INSTRUCTIONS FOR THE TASK:
Please quote exactly the opening lines of the data, from the first line to the one where "PX, PZ = 0.56, 0.44" appears.

─── RECORDS FOR THIS TASK ───

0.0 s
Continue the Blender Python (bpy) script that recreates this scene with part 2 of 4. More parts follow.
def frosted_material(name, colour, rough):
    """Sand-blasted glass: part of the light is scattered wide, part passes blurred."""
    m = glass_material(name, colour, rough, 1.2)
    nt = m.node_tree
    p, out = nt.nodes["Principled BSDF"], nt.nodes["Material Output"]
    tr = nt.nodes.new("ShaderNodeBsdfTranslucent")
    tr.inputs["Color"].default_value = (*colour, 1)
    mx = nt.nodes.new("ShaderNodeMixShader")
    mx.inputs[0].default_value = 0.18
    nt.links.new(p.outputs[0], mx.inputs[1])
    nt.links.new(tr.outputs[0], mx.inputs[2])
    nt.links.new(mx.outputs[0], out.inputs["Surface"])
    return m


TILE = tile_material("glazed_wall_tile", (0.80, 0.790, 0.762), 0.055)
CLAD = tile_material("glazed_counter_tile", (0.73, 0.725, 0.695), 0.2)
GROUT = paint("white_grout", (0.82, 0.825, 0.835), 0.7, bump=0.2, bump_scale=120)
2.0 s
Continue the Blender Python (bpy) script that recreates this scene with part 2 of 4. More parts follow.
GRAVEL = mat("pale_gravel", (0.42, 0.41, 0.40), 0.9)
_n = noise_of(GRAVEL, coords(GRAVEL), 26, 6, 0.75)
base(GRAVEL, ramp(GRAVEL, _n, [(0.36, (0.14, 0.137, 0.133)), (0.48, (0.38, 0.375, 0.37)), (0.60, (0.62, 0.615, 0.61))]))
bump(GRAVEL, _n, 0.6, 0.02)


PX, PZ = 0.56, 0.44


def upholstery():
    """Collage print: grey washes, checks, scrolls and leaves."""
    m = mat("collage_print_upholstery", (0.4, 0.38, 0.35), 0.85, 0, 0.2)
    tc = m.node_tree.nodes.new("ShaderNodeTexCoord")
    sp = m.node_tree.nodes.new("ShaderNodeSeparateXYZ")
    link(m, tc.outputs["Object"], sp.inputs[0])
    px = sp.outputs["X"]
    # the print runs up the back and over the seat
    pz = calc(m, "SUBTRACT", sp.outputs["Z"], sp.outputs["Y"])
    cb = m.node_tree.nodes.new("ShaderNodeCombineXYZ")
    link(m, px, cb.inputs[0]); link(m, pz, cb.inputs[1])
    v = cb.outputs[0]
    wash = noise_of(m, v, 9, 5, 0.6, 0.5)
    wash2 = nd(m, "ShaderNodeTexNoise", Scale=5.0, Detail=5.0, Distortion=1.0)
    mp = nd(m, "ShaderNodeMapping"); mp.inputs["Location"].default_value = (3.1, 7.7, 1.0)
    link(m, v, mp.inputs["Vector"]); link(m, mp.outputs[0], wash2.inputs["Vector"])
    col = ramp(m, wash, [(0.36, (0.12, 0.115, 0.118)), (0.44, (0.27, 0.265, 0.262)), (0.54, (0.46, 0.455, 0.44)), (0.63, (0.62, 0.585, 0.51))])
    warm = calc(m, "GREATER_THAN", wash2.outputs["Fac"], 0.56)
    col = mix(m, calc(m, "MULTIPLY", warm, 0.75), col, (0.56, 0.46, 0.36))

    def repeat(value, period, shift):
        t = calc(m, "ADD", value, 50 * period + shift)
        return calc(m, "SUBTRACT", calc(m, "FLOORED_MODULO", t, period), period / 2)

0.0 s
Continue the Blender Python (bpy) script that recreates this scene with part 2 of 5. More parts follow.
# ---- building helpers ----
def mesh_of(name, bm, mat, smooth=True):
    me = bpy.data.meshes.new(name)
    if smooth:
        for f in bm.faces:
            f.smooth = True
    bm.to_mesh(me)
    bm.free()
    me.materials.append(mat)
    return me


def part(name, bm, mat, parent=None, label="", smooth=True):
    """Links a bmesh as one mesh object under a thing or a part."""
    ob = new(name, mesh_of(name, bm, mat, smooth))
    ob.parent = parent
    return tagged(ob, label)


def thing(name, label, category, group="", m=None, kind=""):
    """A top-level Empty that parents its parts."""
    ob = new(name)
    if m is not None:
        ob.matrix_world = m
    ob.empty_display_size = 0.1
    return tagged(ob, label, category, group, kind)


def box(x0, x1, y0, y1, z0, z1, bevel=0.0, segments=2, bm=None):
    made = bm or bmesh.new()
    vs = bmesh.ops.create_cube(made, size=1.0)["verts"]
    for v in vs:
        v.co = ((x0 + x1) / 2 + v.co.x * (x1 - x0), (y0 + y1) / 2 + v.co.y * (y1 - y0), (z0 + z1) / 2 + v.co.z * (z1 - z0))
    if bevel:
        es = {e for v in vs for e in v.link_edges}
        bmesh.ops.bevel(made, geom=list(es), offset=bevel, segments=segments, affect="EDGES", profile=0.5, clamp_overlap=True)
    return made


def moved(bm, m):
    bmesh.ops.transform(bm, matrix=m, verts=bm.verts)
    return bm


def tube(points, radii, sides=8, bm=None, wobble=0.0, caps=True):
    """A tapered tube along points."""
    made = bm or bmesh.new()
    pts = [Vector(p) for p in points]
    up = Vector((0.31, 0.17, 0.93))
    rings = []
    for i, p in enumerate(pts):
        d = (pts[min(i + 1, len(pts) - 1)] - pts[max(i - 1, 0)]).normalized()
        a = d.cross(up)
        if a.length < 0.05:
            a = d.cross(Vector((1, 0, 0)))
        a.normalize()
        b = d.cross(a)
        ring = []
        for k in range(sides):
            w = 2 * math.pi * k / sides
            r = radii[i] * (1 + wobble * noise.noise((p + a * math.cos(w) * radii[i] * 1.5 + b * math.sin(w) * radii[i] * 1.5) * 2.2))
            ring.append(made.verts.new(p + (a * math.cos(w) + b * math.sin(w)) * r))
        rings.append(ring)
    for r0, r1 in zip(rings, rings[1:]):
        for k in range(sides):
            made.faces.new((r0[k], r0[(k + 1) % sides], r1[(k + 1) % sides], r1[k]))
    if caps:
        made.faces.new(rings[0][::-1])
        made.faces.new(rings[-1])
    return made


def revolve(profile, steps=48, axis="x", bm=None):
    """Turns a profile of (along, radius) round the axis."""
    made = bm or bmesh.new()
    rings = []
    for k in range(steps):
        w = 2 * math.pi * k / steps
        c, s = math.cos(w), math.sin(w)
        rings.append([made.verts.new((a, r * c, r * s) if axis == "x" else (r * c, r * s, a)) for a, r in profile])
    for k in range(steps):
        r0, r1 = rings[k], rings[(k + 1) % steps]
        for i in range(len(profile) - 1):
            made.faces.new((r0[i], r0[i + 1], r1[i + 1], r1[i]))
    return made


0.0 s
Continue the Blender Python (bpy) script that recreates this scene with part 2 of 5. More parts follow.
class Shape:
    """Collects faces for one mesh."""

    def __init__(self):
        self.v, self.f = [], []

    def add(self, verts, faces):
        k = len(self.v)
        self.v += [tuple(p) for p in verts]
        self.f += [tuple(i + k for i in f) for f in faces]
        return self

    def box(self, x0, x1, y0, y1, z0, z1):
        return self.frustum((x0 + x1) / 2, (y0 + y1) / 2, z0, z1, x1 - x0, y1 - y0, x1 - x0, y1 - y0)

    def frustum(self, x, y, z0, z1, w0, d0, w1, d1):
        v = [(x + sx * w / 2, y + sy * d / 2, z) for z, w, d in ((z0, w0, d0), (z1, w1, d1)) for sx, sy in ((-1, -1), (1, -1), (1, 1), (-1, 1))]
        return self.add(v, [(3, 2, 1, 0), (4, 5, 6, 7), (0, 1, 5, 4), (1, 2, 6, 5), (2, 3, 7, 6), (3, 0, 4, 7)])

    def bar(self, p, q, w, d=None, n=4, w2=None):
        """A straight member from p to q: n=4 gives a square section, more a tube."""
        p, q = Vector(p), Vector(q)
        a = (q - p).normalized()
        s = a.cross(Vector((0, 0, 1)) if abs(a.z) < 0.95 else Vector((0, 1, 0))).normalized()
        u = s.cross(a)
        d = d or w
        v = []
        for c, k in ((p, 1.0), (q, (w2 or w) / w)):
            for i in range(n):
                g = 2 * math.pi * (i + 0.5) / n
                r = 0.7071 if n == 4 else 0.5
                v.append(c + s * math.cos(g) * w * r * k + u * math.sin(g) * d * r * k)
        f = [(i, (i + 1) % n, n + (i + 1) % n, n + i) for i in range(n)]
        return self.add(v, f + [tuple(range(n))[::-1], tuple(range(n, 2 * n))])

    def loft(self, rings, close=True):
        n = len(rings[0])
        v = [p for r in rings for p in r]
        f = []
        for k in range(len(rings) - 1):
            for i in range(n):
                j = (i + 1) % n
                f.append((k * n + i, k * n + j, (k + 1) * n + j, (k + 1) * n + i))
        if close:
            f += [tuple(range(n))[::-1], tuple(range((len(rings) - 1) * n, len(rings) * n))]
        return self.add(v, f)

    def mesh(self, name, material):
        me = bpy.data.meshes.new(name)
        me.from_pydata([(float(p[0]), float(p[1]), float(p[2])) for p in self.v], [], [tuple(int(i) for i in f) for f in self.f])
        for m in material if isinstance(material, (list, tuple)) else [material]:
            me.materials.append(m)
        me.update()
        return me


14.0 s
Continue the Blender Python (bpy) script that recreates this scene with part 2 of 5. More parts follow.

───

WRITTEN ANSWER:
0.0 s
Continue the Blender Python (bpy) script that recreates this scene with part 2 of 4. More parts follow.
def frosted_material(name, colour, rough):
    """Sand-blasted glass: part of the light is scattered wide, part passes blurred."""
    m = glass_material(name, colour, rough, 1.2)
    nt = m.node_tree
    p, out = nt.nodes["Principled BSDF"], nt.nodes["Material Output"]
    tr = nt.nodes.new("ShaderNodeBsdfTranslucent")
    tr.inputs["Color"].default_value = (*colour, 1)
    mx = nt.nodes.new("ShaderNodeMixShader")
    mx.inputs[0].default_value = 0.18
    nt.links.new(p.outputs[0], mx.inputs[1])
    nt.links.new(tr.outputs[0], mx.inputs[2])
    nt.links.new(mx.outputs[0], out.inputs["Surface"])
    return m


TILE = tile_material("glazed_wall_tile", (0.80, 0.790, 0.762), 0.055)
CLAD = tile_material("glazed_counter_tile", (0.73, 0.725, 0.695), 0.2)
GROUT = paint("white_grout", (0.82, 0.825, 0.835), 0.7, bump=0.2, bump_scale=120)
2.0 s
Continue the Blender Python (bpy) script that recreates this scene with part 2 of 4. More parts follow.
GRAVEL = mat("pale_gravel", (0.42, 0.41, 0.40), 0.9)
_n = noise_of(GRAVEL, coords(GRAVEL), 26, 6, 0.75)
base(GRAVEL, ramp(GRAVEL, _n, [(0.36, (0.14, 0.137, 0.133)), (0.48, (0.38, 0.375, 0.37)), (0.60, (0.62, 0.615, 0.61))]))
bump(GRAVEL, _n, 0.6, 0.02)


PX, PZ = 0.56, 0.44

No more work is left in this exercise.